W. D. Gann was an incredible chartist and trader back in the early part of the 20th Century. One of the most powerful technical analysis methods he shared in the works he left behind was the application of ‘percentage movements’.

Gann believed (and has demonstrated) that important price levels could be determined by dividing ranges by 8 as well as 3. He then pointed out that these divisional price points had different levels of importance.

For example, dividing a range by 8 you would end up with percentage levels of 12.5, 25, 37.5, 50, 62.5, 75 and 87.5. And of course there is 100%, although focus is on the divisions of the complete 100% range.

First level of importance is generally considered the 50% level. After that would be 33.3 and 66.66 (thirds).

These levels could be determined on a market that is correcting (moving back within the price range the divisions are derived from) in order to try and determine price levels that might stop the correction, or they could be added to the end of the price range to determine levels of extension (beyond the range).

For the first example, say price moves up from a bottom at 100 and stops at 200, then starts down again. The range equals 100 points, so the support levels would be 200 (the top of the range) minus 12.5 (187.50), 25 (175), 37.5 (162.5) and so-forth.

For the second example using the same range as the previous example, the extended price levels would be 200 (again the top of the range) plus 12.5 (212.5), 25 (225)… 50 (250) and so-forth. And of course you would do the same with the levels calculated from thirds.

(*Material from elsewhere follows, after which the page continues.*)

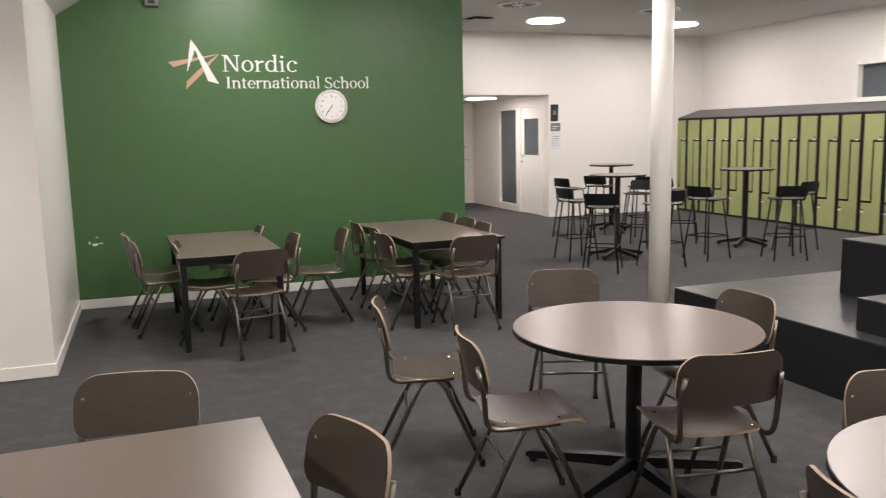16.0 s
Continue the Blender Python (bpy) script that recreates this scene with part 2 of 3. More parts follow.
structure("wall_niche_west", bm, PAINT, "white niche wall with a door and glass sidelight")
structure("wall_niche_east", boxed(NICHE[1], NICHE[1] + 0.15, -5.2, YS - 0.2, 0, 2.4), PAINT, "white niche side wall")
structure("wall_niche_back", boxed(NICHE[0] - 0.15, NICHE[1] + 0.15, -5.4, -5.2, 0, 2.4), PAINT, "white niche back wall")
structure("ceiling_niche", boxed(NICHE[0], NICHE[1], -5.2, YS - 0.2, 2.27, 2.4), CEIL, "white niche ceiling", "ceiling")
structure("wall_green", boxed(XG, XB, YG - 0.16, YG, 0, 3.45), GREENWALL, "green painted wall with white school lettering")
structure("wall_green_back", boxed(XG, -4.05, YS, YG - 0.16, 0, 3.45), PAINT, "white painted wall behind the green one")
structure("wall_block", boxed(XB, XC - 0.02, YP, YB, 0, 3.45), PAINT, "white painted block between corridor and niche")
structure("wall_letters", boxed(XB, XL, -3.0, YP, 0, 3.45), PAINT, "smooth white wall with raised metal lettering")
YE, XE = 3.80, 1.181            # end of the entry's other wall
structure("wall_entry_east", boxed(XE, 2.0, -3.0, YE, 0, 3.0), PAINT, "smooth white wall beside the entry")
structure("wall_entry_back", boxed(XL, XE, -3.2, -3.0, 0, 3.0), PAINT, "white wall closing the entry")
DR = (4.66, 5.63)
bm = wall_cells(bmesh.new(), "x", XR, XR + 0.2, YE, YN, 0, 3.0, [(*DR, 0, 2.02), (9.1, 9.75, 1.98, 2.24)])
structure("wall_east", bm, PAINT, "white painted corridor wall with a glazed door")

# ceilings
def low_ceiling():
    bm = boxed(XC, XR, -3.0, YN, LOW + 0.012, LOW + 0.1)
    y = -2.7
    while y < YN:
        for x0 in (-0.87, -0.27, 0.33, 0.93):
            a, b = max(x0 + 0.012, XL if y < YP - 0.3 else XC), min(x0 + 0.588, XR)
            if y + 0.588 < YN and b > a:
                box(bm, a, b, y + 0.006, min(y + 1.194, YN), LOW, LOW + 0.012)
        y += 1.2
    return bm
structure("ceiling_corridor", low_ceiling(), CEIL, "low grey-white tiled corridor ceiling", "ceiling")
bm = boxed(XW, SX0, YS, YN, HIGH, HIGH + 0.1)
structure("ceiling_hall", bm, CEIL, "high pale grey hall ceiling", "ceiling")
bm = prism(bmesh.new(), [(SX0, HIGH), (SX1, LOW), (SX1 + 0.03, LOW + 0.02), (SX1 + 0.03, LOW + 0.1), (SX0, HIGH + 0.1)], YN - YG, lambda u, v, d: (u, YG + d, v))
structure("ceiling_slope", bm, CEIL, "sloping pale grey ceiling between hall and corridor", "ceiling")
bm = prism(bmesh.new(), [(YN, HIGH), (17.0, 2.62), (17.0, 2.72), (YN, HIGH + 0.1)], -9.2 - XW, lambda u, v, d: (XW + d, u, v))
structure("ceiling_passage", bm, CEIL, "sloping ceiling of the side passage", "ceiling")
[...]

These levels act as price decision points, where the technical analyst and trader would then have to further determine if price is likely to make bottom or top at that level. While price often forms bottoms and tops at one of these levels, knowing which one requires more than just noticing a pause in price action at that level.

Thus, W. D. Gann also expressed how these percentage calculations can be applied to TIME. For example, if the range from 100 to 200 took 28 days to complete, that gives a range in TIME as well.

With your range in time, best divided in quarters (25, 50, 75, 100) and thirds (33.33, 66.66) and the result added to the last day of that range, you get points in time where you would look to see if price is also at one of the support or resistance levels you calculated from price.

This is just one of the many valuable methods taught by W. D. Gann that every technical trader should know and put into practice.